**Exercise instructions:**
Please retype the records below exactly, leaving out any pictures.

**Given information:**

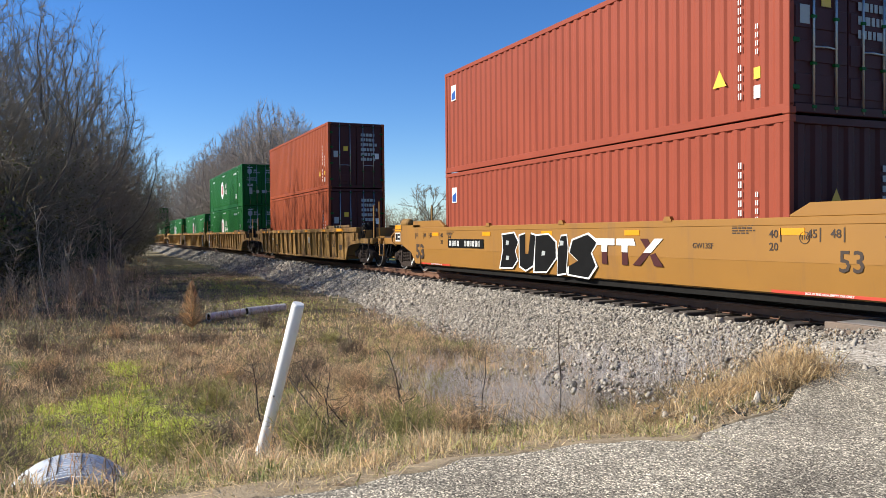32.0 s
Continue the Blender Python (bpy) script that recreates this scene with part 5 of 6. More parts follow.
# the lone spreading tree in the field beyond the track
right_way = Vector((0.43, 0.903, 0))
dead_limb = [tuple(right_way * a + Vector((0, 0, b))) for a, b in ((0.1, 2.6), (0.8, 4.6), (1.6, 6.4), (2.7, 7.6), (4.0, 9.0), (4.5, 9.6), (5.9, 11.2))]
dead_fork = [tuple(right_way * a + Vector((0.1, 0, b))) for a, b in ((2.4, 7.3), (3.4, 7.9), (4.3, 8.6))]
lone = colony_tree("field_tree", "lone broad bare tree with a dead limb standing in the field", on_ground(-31.5, 36.0, 0), LONEBARK, LONETWIG, "",
                   seed=11, height=13.5, radius=6.1, base=3.0, trunk_r=0.62, points=4600, step=0.31, reach=1.5, off=tuple(right_way.xy * -1.7), twig_r=0.006, twigs=7, twig_len=0.85, spray_r=0.0075,
                   upward=0.06, outer=1.0, low=0.30, limbs=((dead_limb, 0.17, 0.03), (dead_fork, 0.08, 0.02)))
mate = colony_tree("spreading_tree", "bare spreading tree far across the field", on_ground(-68.8, 58.0, 0), LONEBARK, LONETWIG, "far field trees",
                   seed=12, height=9.3, radius=4.2, base=2.2, trunk_r=0.36, points=1300, step=0.4, twig_r=0.013, twigs=5, twig_len=0.8, spray_r=0.015, upward=0.06, outer=1.0, low=0.3)
again(mate, -65.0, 62.6, 130, 0.95)
again(mate, -78.0, 56.0, 250, 0.8)
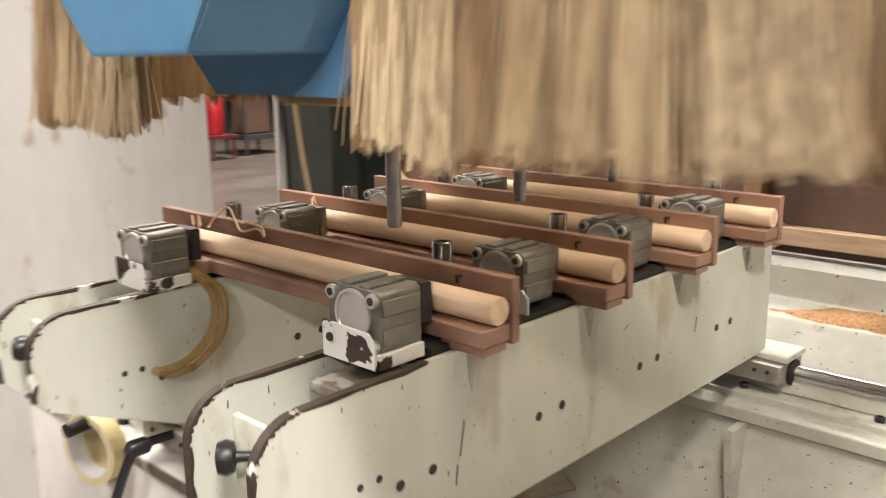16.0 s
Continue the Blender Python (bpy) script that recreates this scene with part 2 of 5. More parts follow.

**Expected answer:**
32.0 s
Continue the Blender Python (bpy) script that recreates this scene with part 5 of 6. More parts follow.
# the lone spreading tree in the field beyond the track
right_way = Vector((0.43, 0.903, 0))
dead_limb = [tuple(right_way * a + Vector((0, 0, b))) for a, b in ((0.1, 2.6), (0.8, 4.6), (1.6, 6.4), (2.7, 7.6), (4.0, 9.0), (4.5, 9.6), (5.9, 11.2))]
dead_fork = [tuple(right_way * a + Vector((0.1, 0, b))) for a, b in ((2.4, 7.3), (3.4, 7.9), (4.3, 8.6))]
lone = colony_tree("field_tree", "lone broad bare tree with a dead limb standing in the field", on_ground(-31.5, 36.0, 0), LONEBARK, LONETWIG, "",
                   seed=11, height=13.5, radius=6.1, base=3.0, trunk_r=0.62, points=4600, step=0.31, reach=1.5, off=tuple(right_way.xy * -1.7), twig_r=0.006, twigs=7, twig_len=0.85, spray_r=0.0075,
                   upward=0.06, outer=1.0, low=0.30, limbs=((dead_limb, 0.17, 0.03), (dead_fork, 0.08, 0.02)))
mate = colony_tree("spreading_tree", "bare spreading tree far across the field", on_ground(-68.8, 58.0, 0), LONEBARK, LONETWIG, "far field trees",
                   seed=12, height=9.3, radius=4.2, base=2.2, trunk_r=0.36, points=1300, step=0.4, twig_r=0.013, twigs=5, twig_len=0.8, spray_r=0.015, upward=0.06, outer=1.0, low=0.3)
again(mate, -65.0, 62.6, 130, 0.95)
again(mate, -78.0, 56.0, 250, 0.8)
16.0 s
Continue the Blender Python (bpy) script that recreates this scene with part 2 of 5. More parts follow.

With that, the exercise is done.